* Task objective *
In the listing that follows, locate the line containing "for path, value" and the line containing "scene.view_settings.keyframe_insert(path, frame=frame(t))". Retype exactly those two lines and every line between them, and nothing more.

* Material *
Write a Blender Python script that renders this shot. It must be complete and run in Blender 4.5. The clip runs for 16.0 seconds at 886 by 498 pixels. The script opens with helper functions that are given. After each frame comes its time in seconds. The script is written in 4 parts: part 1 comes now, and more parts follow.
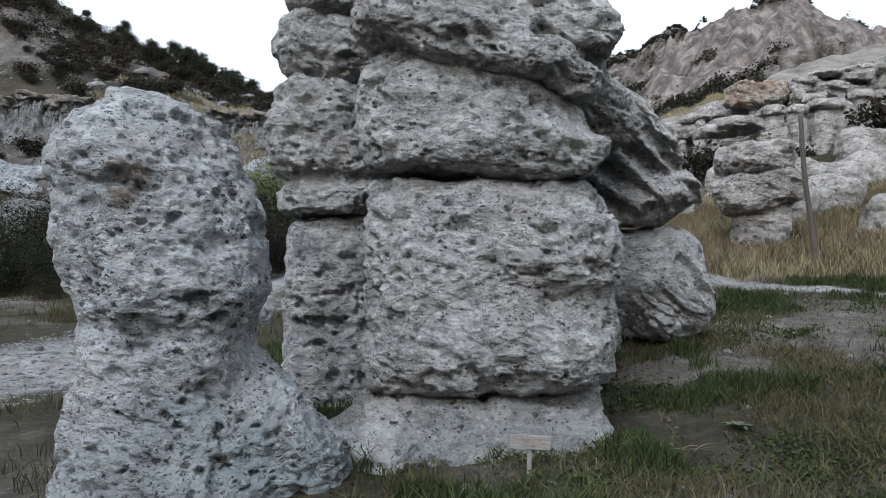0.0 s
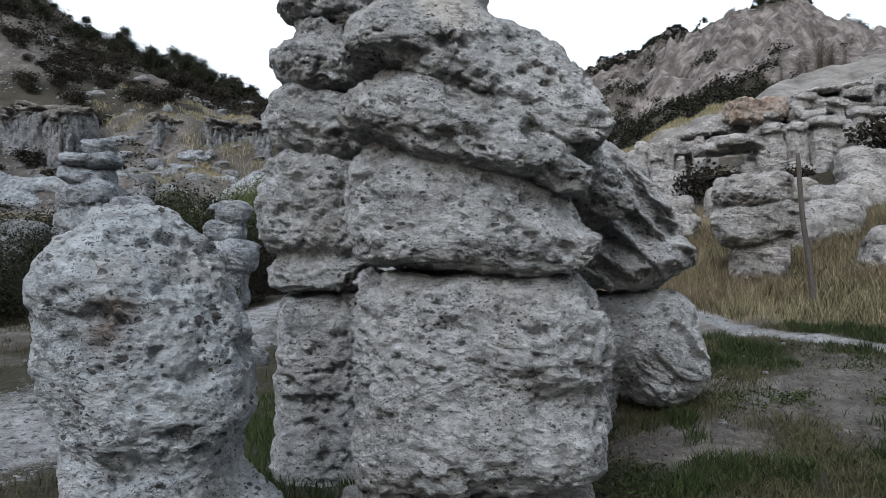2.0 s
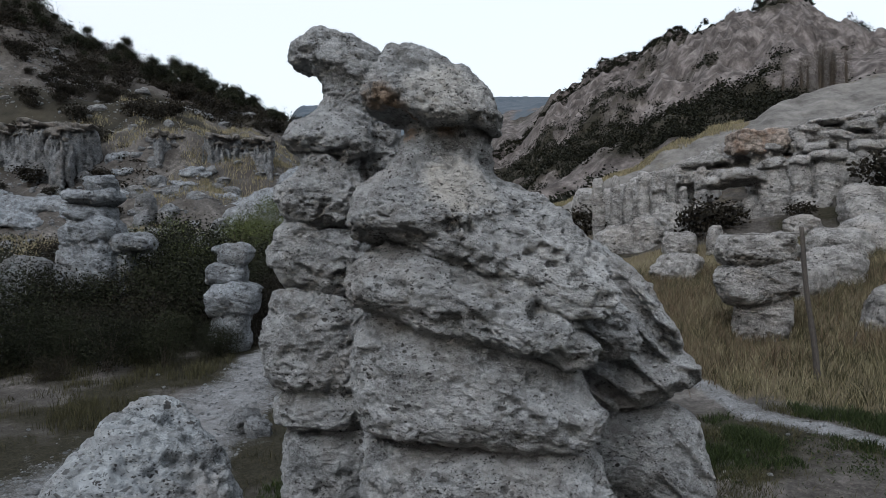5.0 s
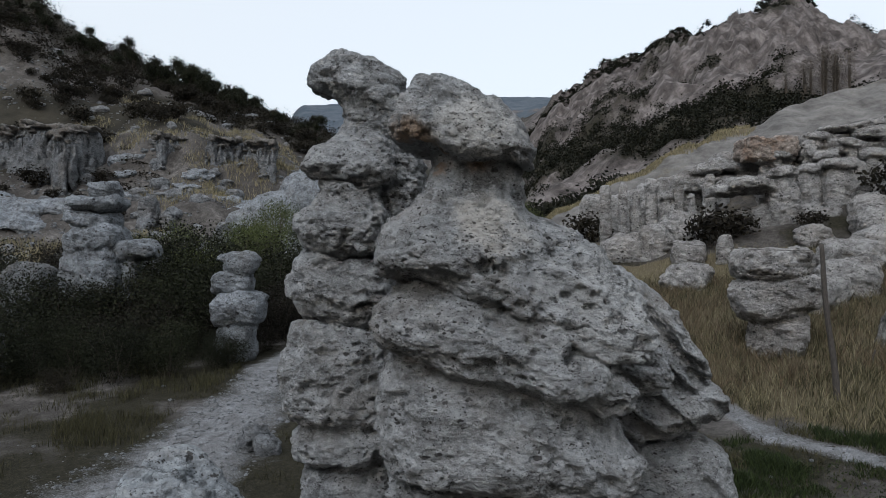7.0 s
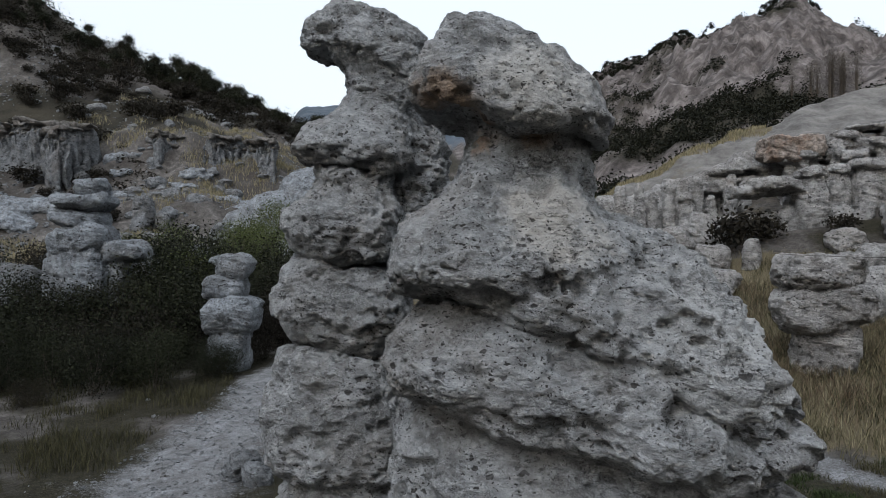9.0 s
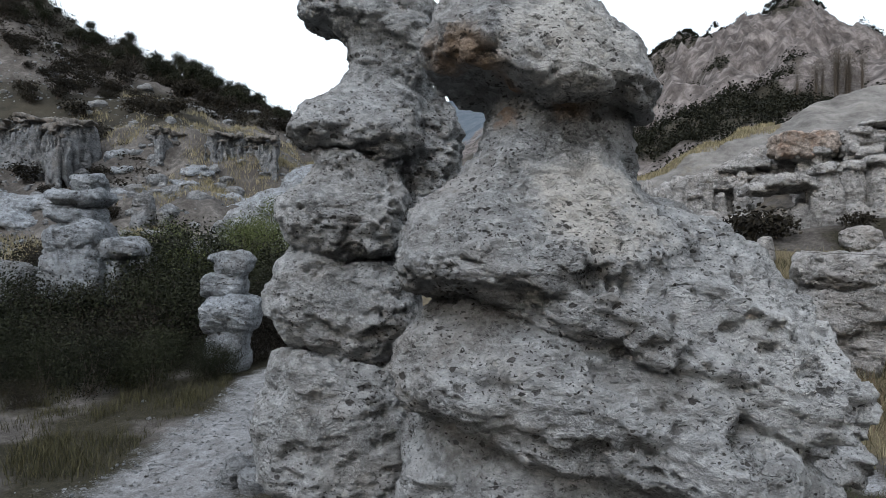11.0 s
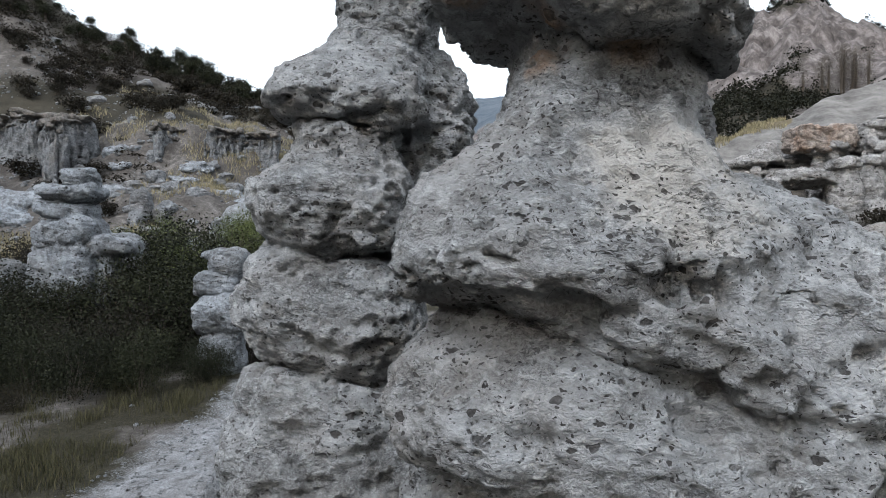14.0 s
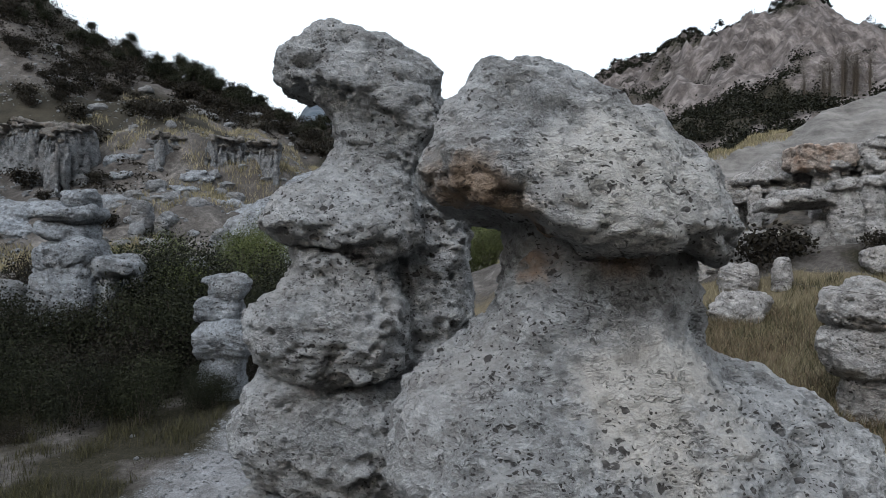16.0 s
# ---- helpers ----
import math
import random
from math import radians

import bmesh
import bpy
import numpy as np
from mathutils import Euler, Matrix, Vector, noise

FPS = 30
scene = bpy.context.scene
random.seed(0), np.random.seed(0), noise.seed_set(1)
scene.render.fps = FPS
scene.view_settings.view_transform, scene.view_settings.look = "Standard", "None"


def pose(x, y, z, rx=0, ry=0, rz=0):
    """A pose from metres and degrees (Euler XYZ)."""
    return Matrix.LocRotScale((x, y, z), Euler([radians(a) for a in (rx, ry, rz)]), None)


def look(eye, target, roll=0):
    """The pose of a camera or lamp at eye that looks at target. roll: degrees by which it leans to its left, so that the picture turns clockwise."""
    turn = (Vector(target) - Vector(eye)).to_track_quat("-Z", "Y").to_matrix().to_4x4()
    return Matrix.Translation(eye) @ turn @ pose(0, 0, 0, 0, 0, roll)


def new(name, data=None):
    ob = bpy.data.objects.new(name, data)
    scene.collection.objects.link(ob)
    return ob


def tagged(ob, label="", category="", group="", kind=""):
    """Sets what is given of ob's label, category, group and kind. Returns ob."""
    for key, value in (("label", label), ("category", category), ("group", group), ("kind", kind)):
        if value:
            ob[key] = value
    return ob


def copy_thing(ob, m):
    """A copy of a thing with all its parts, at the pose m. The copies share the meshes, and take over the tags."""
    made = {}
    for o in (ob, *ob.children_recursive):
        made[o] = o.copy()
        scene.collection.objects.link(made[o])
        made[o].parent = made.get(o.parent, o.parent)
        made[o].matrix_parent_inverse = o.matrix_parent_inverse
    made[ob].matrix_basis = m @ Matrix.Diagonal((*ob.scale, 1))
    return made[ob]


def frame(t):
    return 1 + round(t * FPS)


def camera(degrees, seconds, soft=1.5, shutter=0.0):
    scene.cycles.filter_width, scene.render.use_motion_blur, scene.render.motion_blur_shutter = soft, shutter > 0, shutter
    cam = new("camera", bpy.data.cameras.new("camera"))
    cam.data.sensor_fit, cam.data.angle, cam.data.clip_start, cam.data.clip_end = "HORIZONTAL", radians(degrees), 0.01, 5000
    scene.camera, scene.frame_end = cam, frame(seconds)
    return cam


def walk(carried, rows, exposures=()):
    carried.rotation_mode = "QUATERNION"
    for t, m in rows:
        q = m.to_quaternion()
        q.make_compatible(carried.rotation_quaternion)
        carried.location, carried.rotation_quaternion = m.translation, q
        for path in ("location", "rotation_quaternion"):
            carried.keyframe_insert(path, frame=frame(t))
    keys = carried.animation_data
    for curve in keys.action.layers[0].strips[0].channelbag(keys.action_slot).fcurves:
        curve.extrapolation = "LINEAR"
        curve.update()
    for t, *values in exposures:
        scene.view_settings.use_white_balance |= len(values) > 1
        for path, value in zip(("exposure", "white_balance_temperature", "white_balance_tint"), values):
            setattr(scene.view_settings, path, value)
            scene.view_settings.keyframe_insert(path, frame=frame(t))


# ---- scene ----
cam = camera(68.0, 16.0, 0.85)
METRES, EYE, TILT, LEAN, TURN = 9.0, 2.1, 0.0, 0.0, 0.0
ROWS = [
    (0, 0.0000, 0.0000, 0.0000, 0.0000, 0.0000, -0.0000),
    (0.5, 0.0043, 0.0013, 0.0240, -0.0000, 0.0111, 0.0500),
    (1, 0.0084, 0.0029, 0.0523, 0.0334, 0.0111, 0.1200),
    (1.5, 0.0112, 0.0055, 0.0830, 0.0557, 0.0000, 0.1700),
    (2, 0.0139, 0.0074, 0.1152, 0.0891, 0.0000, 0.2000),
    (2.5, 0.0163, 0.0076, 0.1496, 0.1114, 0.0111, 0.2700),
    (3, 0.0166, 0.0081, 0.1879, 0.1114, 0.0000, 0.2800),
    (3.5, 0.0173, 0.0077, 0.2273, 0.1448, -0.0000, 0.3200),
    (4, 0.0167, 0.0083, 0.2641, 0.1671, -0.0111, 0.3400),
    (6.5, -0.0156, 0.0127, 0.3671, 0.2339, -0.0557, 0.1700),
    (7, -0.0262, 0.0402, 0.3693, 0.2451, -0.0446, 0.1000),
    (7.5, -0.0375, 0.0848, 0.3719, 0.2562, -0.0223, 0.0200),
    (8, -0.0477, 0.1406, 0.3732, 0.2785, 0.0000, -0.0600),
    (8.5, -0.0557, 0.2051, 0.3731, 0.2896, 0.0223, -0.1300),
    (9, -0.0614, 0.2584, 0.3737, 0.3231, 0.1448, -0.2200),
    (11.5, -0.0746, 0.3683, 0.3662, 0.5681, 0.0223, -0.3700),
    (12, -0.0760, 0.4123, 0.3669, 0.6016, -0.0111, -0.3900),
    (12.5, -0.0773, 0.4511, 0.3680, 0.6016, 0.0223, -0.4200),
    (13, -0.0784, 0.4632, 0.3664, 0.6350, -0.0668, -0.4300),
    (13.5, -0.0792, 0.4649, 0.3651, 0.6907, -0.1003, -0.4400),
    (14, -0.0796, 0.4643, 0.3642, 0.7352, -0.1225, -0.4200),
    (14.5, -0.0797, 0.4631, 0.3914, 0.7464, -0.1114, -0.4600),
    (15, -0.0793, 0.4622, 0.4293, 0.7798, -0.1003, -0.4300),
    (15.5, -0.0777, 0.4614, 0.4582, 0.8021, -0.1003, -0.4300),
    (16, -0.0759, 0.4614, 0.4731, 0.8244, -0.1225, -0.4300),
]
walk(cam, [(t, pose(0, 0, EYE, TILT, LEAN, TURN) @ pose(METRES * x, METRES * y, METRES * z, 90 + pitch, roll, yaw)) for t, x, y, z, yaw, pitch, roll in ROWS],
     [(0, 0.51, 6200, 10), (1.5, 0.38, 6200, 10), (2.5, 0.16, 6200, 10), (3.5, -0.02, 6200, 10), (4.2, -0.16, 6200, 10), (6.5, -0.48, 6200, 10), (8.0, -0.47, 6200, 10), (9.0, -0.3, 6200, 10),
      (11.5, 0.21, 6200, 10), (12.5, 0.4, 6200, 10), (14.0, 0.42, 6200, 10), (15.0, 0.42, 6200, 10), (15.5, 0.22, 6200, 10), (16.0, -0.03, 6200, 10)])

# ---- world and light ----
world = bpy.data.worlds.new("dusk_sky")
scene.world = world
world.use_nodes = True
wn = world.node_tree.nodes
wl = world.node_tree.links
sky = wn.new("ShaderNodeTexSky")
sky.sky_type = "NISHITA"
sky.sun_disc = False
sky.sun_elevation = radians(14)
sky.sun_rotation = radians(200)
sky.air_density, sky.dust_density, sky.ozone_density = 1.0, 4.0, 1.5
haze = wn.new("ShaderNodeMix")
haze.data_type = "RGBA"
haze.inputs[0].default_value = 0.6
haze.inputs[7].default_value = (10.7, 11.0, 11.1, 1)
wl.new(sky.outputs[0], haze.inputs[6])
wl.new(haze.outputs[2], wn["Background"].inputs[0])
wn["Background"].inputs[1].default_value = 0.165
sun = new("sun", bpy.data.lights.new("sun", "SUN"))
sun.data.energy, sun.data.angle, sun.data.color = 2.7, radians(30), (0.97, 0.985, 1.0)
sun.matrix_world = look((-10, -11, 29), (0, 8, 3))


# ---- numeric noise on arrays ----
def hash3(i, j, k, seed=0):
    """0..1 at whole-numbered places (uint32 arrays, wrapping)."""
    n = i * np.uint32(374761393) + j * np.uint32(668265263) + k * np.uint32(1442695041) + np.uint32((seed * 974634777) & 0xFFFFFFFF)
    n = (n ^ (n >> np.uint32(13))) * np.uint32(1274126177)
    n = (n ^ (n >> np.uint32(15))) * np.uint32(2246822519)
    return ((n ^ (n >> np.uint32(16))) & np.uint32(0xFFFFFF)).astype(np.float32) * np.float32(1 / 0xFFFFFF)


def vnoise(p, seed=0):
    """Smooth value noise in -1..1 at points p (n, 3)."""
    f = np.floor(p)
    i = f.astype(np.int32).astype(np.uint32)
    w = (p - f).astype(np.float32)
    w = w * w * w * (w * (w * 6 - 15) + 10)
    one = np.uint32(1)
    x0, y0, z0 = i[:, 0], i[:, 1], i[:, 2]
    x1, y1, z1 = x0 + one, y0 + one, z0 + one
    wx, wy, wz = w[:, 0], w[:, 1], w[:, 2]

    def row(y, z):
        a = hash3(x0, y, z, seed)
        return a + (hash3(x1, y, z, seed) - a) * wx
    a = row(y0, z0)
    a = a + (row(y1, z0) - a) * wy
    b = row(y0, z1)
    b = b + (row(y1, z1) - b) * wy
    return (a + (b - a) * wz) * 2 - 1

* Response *
        for path, value in zip(("exposure", "white_balance_temperature", "white_balance_tint"), values):
            setattr(scene.view_settings, path, value)
            scene.view_settings.keyframe_insert(path, frame=frame(t))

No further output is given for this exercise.